** Problem description **
Give the data again exactly as written, skipping any pictures.

•••

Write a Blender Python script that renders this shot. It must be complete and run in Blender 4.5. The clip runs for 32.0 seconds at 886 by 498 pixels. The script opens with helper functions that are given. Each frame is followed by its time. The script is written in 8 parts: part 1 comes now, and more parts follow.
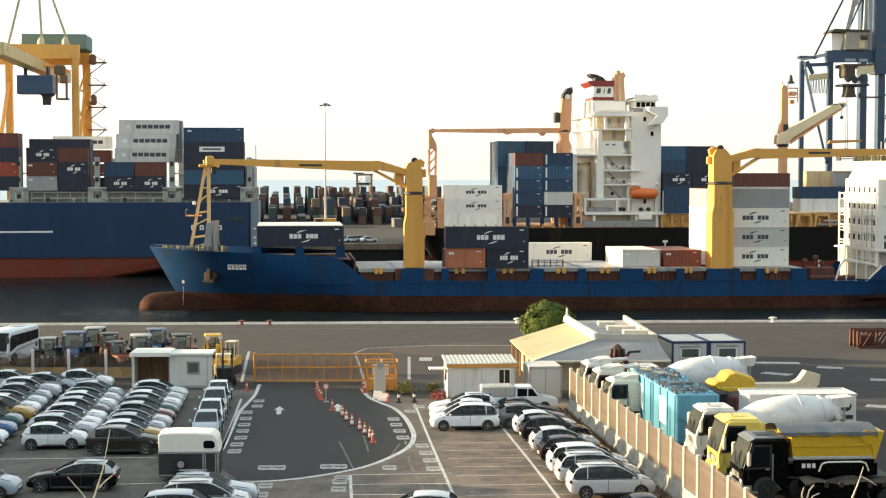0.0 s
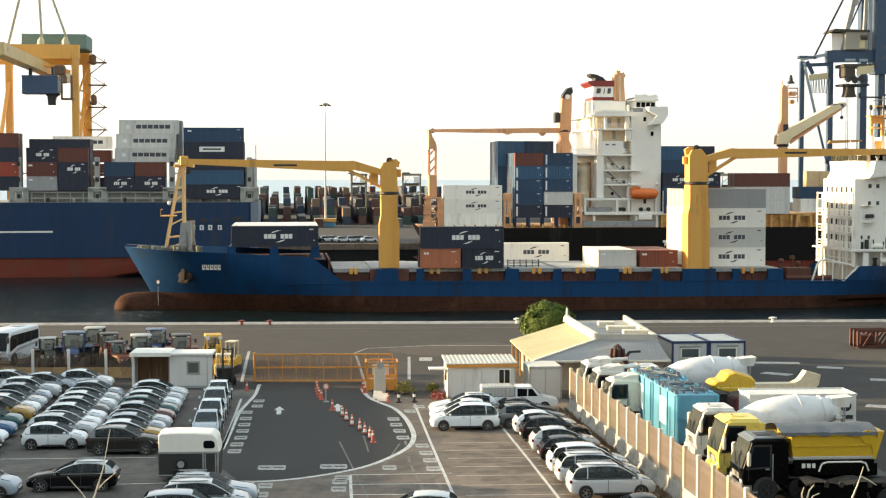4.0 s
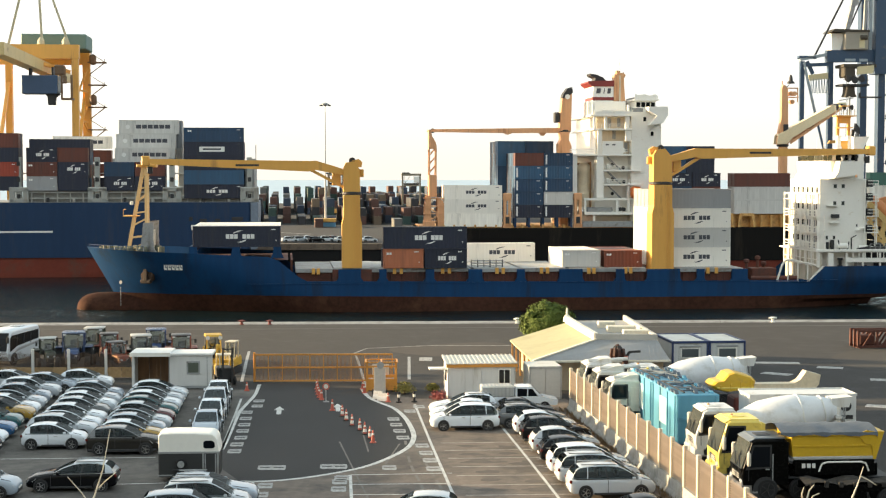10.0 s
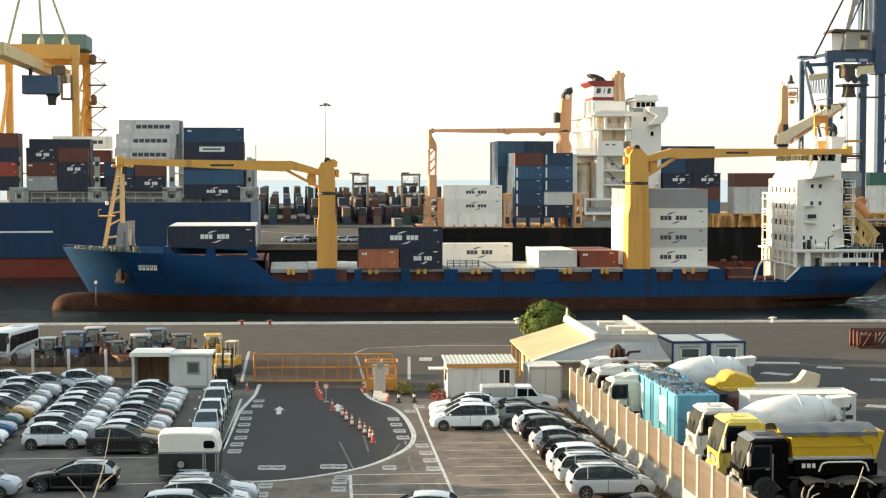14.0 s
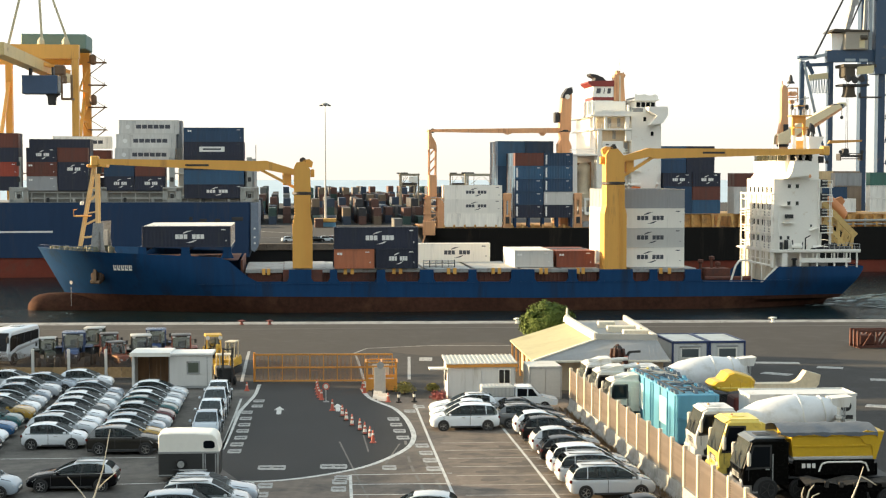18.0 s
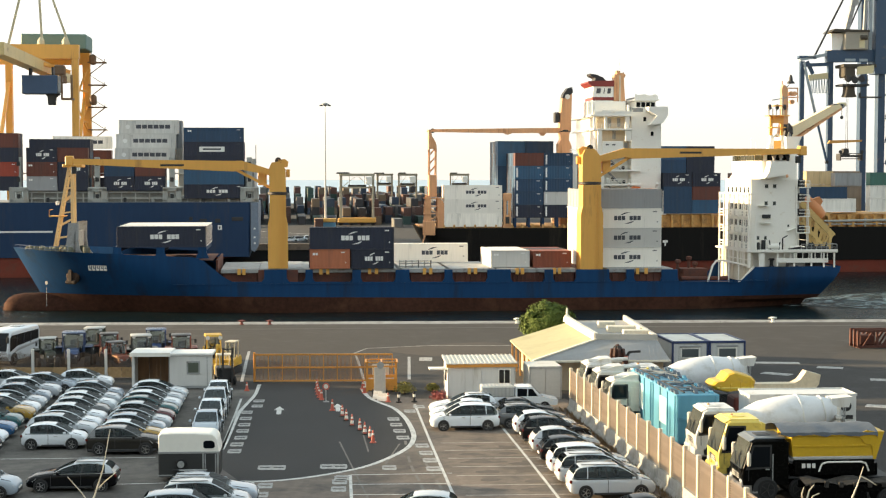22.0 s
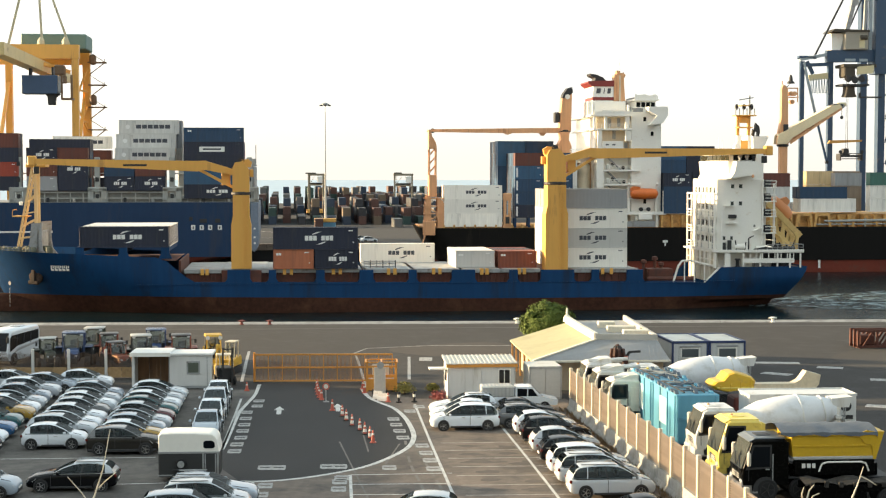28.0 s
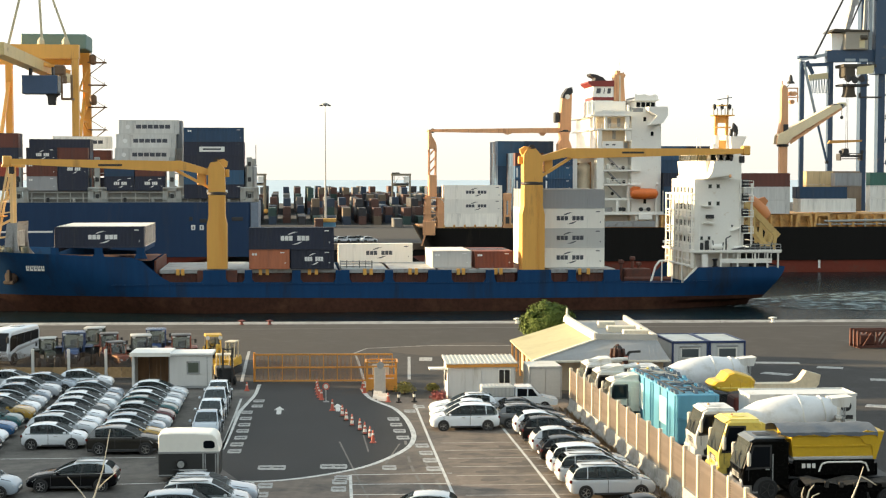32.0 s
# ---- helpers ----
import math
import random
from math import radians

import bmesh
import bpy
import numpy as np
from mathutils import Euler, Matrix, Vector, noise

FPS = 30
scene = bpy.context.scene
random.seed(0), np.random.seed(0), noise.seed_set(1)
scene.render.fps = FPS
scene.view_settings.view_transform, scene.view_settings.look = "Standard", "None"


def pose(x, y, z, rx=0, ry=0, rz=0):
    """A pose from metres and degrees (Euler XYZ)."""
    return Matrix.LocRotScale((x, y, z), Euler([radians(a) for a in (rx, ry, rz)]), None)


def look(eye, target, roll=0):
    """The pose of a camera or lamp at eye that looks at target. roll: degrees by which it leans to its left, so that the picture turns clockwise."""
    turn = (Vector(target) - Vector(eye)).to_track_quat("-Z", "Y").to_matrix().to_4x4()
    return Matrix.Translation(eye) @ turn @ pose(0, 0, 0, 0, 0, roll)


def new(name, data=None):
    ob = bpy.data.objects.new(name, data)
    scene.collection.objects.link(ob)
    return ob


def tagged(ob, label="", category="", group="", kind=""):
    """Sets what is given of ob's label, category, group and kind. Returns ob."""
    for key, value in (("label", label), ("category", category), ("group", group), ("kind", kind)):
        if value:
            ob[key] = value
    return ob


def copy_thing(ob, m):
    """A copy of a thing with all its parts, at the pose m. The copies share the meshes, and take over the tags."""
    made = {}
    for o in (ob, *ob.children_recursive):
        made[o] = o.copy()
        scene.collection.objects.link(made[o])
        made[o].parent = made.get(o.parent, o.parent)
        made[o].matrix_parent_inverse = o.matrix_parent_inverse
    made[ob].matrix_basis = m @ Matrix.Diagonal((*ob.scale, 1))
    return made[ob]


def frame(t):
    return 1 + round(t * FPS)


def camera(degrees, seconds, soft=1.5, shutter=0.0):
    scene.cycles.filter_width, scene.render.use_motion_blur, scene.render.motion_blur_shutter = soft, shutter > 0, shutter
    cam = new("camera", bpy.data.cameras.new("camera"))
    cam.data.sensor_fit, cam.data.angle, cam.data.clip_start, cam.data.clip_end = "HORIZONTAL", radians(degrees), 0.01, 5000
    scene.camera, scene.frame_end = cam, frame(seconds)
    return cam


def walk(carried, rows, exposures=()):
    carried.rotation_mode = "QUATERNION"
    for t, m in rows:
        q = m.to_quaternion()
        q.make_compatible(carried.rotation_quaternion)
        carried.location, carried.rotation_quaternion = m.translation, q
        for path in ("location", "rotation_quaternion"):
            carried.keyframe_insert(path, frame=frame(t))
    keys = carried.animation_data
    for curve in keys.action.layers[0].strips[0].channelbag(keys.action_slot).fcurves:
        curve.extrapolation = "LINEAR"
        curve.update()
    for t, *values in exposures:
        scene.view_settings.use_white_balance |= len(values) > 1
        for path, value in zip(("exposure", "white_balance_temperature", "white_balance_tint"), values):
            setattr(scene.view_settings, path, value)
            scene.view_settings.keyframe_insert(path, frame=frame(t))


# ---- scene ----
# The camera stands still, 16 m above a car park beside a harbour basin.
cam = camera(33.0, 32.0, soft=1.2)
EYE = (0.0, 0.0, 16.0)
VIEW = look(EYE, (0.0, 100.0, 16.0 - 5.025))
walk(cam, [(0.0, VIEW), (32.0, VIEW)], exposures=[(0.0, 1.52, 7200, 8), (32.0, 1.52, 7200, 8)])

# ---- light: a low sun from the left, a little behind the ships, under a bright hazy sky ----
SUN_EL, SUN_AZ = 9.0, 13.0
sun_dir = Vector((-math.cos(radians(SUN_AZ)) * math.cos(radians(SUN_EL)),
                  math.sin(radians(SUN_AZ)) * math.cos(radians(SUN_EL)), math.sin(radians(SUN_EL))))
world = bpy.data.worlds.new("sky")
scene.world = world
world.use_nodes = True
wn = world.node_tree
sky = wn.nodes.new("ShaderNodeTexSky")
sky.sky_type, sky.sun_disc = "NISHITA", False
sky.sun_elevation, sky.sun_rotation = radians(SUN_EL), math.atan2(sun_dir.x, sun_dir.y)
sky.air_density, sky.dust_density, sky.ozone_density = 0.45, 2.2, 0.3
wn.nodes["Background"].inputs["Strength"].default_value = 0.15
veil = wn.nodes.new("ShaderNodeMix")      # an even bright haze over the clear sky
veil.data_type = "RGBA"
veil.inputs["Factor"].default_value = 0.75
dirn, up, span, tint = (wn.nodes.new("ShaderNode" + k) for k in ("TexCoord", "SeparateXYZ", "MapRange", "Mix"))
tint.data_type = "RGBA"                   # white towards the horizon, clear blue overhead
tint.inputs["A"].default_value, tint.inputs["B"].default_value = (2.84, 2.86, 2.88, 1), (2.30, 2.80, 3.10, 1)
span.inputs["From Min"].default_value, span.inputs["From Max"].default_value = 0.11, 0.5
wn.links.new(dirn.outputs["Generated"], up.inputs["Vector"])
wn.links.new(up.outputs["Z"], span.inputs["Value"])
wn.links.new(span.outputs["Result"], tint.inputs["Factor"])
wn.links.new(tint.outputs["Result"], veil.inputs["B"])
wn.links.new(sky.outputs["Color"], veil.inputs["A"])
wn.links.new(veil.outputs["Result"], wn.nodes["Background"].inputs["Color"])
lamp = bpy.data.lights.new("sun", "SUN")
lamp.energy, lamp.angle, lamp.color = 4.6, radians(1.1), (1.0, 0.78, 0.51)
sun = new("sun", lamp)
sun.matrix_world = look(sun_dir * 50, (0, 0, 0))


# ---- materials ----
MATS = {}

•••

** Solution for this exercise **
Write a Blender Python script that renders this shot. It must be complete and run in Blender 4.5. The clip runs for 32.0 seconds at 886 by 498 pixels. The script opens with helper functions that are given. Each frame is followed by its time. The script is written in 8 parts: part 1 comes now, and more parts follow.
0.0 s
4.0 s
10.0 s
14.0 s
18.0 s
22.0 s
28.0 s
32.0 s
# ---- helpers ----
import math
import random
from math import radians

import bmesh
import bpy
import numpy as np
from mathutils import Euler, Matrix, Vector, noise

FPS = 30
scene = bpy.context.scene
random.seed(0), np.random.seed(0), noise.seed_set(1)
scene.render.fps = FPS
scene.view_settings.view_transform, scene.view_settings.look = "Standard", "None"


def pose(x, y, z, rx=0, ry=0, rz=0):
    """A pose from metres and degrees (Euler XYZ)."""
    return Matrix.LocRotScale((x, y, z), Euler([radians(a) for a in (rx, ry, rz)]), None)


def look(eye, target, roll=0):
    """The pose of a camera or lamp at eye that looks at target. roll: degrees by which it leans to its left, so that the picture turns clockwise."""
    turn = (Vector(target) - Vector(eye)).to_track_quat("-Z", "Y").to_matrix().to_4x4()
    return Matrix.Translation(eye) @ turn @ pose(0, 0, 0, 0, 0, roll)


def new(name, data=None):
    ob = bpy.data.objects.new(name, data)
    scene.collection.objects.link(ob)
    return ob


def tagged(ob, label="", category="", group="", kind=""):
    """Sets what is given of ob's label, category, group and kind. Returns ob."""
    for key, value in (("label", label), ("category", category), ("group", group), ("kind", kind)):
        if value:
            ob[key] = value
    return ob


def copy_thing(ob, m):
    """A copy of a thing with all its parts, at the pose m. The copies share the meshes, and take over the tags."""
    made = {}
    for o in (ob, *ob.children_recursive):
        made[o] = o.copy()
        scene.collection.objects.link(made[o])
        made[o].parent = made.get(o.parent, o.parent)
        made[o].matrix_parent_inverse = o.matrix_parent_inverse
    made[ob].matrix_basis = m @ Matrix.Diagonal((*ob.scale, 1))
    return made[ob]


def frame(t):
    return 1 + round(t * FPS)


def camera(degrees, seconds, soft=1.5, shutter=0.0):
    scene.cycles.filter_width, scene.render.use_motion_blur, scene.render.motion_blur_shutter = soft, shutter > 0, shutter
    cam = new("camera", bpy.data.cameras.new("camera"))
    cam.data.sensor_fit, cam.data.angle, cam.data.clip_start, cam.data.clip_end = "HORIZONTAL", radians(degrees), 0.01, 5000
    scene.camera, scene.frame_end = cam, frame(seconds)
    return cam


def walk(carried, rows, exposures=()):
    carried.rotation_mode = "QUATERNION"
    for t, m in rows:
        q = m.to_quaternion()
        q.make_compatible(carried.rotation_quaternion)
        carried.location, carried.rotation_quaternion = m.translation, q
        for path in ("location", "rotation_quaternion"):
            carried.keyframe_insert(path, frame=frame(t))
    keys = carried.animation_data
    for curve in keys.action.layers[0].strips[0].channelbag(keys.action_slot).fcurves:
        curve.extrapolation = "LINEAR"
        curve.update()
    for t, *values in exposures:
        scene.view_settings.use_white_balance |= len(values) > 1
        for path, value in zip(("exposure", "white_balance_temperature", "white_balance_tint"), values):
            setattr(scene.view_settings, path, value)
            scene.view_settings.keyframe_insert(path, frame=frame(t))


# ---- scene ----
# The camera stands still, 16 m above a car park beside a harbour basin.
cam = camera(33.0, 32.0, soft=1.2)
EYE = (0.0, 0.0, 16.0)
VIEW = look(EYE, (0.0, 100.0, 16.0 - 5.025))
walk(cam, [(0.0, VIEW), (32.0, VIEW)], exposures=[(0.0, 1.52, 7200, 8), (32.0, 1.52, 7200, 8)])

# ---- light: a low sun from the left, a little behind the ships, under a bright hazy sky ----
SUN_EL, SUN_AZ = 9.0, 13.0
sun_dir = Vector((-math.cos(radians(SUN_AZ)) * math.cos(radians(SUN_EL)),
                  math.sin(radians(SUN_AZ)) * math.cos(radians(SUN_EL)), math.sin(radians(SUN_EL))))
world = bpy.data.worlds.new("sky")
scene.world = world
world.use_nodes = True
wn = world.node_tree
sky = wn.nodes.new("ShaderNodeTexSky")
sky.sky_type, sky.sun_disc = "NISHITA", False
sky.sun_elevation, sky.sun_rotation = radians(SUN_EL), math.atan2(sun_dir.x, sun_dir.y)
sky.air_density, sky.dust_density, sky.ozone_density = 0.45, 2.2, 0.3
wn.nodes["Background"].inputs["Strength"].default_value = 0.15
veil = wn.nodes.new("ShaderNodeMix")      # an even bright haze over the clear sky
veil.data_type = "RGBA"
veil.inputs["Factor"].default_value = 0.75
dirn, up, span, tint = (wn.nodes.new("ShaderNode" + k) for k in ("TexCoord", "SeparateXYZ", "MapRange", "Mix"))
tint.data_type = "RGBA"                   # white towards the horizon, clear blue overhead
tint.inputs["A"].default_value, tint.inputs["B"].default_value = (2.84, 2.86, 2.88, 1), (2.30, 2.80, 3.10, 1)
span.inputs["From Min"].default_value, span.inputs["From Max"].default_value = 0.11, 0.5
wn.links.new(dirn.outputs["Generated"], up.inputs["Vector"])
wn.links.new(up.outputs["Z"], span.inputs["Value"])
wn.links.new(span.outputs["Result"], tint.inputs["Factor"])
wn.links.new(tint.outputs["Result"], veil.inputs["B"])
wn.links.new(sky.outputs["Color"], veil.inputs["A"])
wn.links.new(veil.outputs["Result"], wn.nodes["Background"].inputs["Color"])
lamp = bpy.data.lights.new("sun", "SUN")
lamp.energy, lamp.angle, lamp.color = 4.6, radians(1.1), (1.0, 0.78, 0.51)
sun = new("sun", lamp)
sun.matrix_world = look(sun_dir * 50, (0, 0, 0))


# ---- materials ----
MATS = {}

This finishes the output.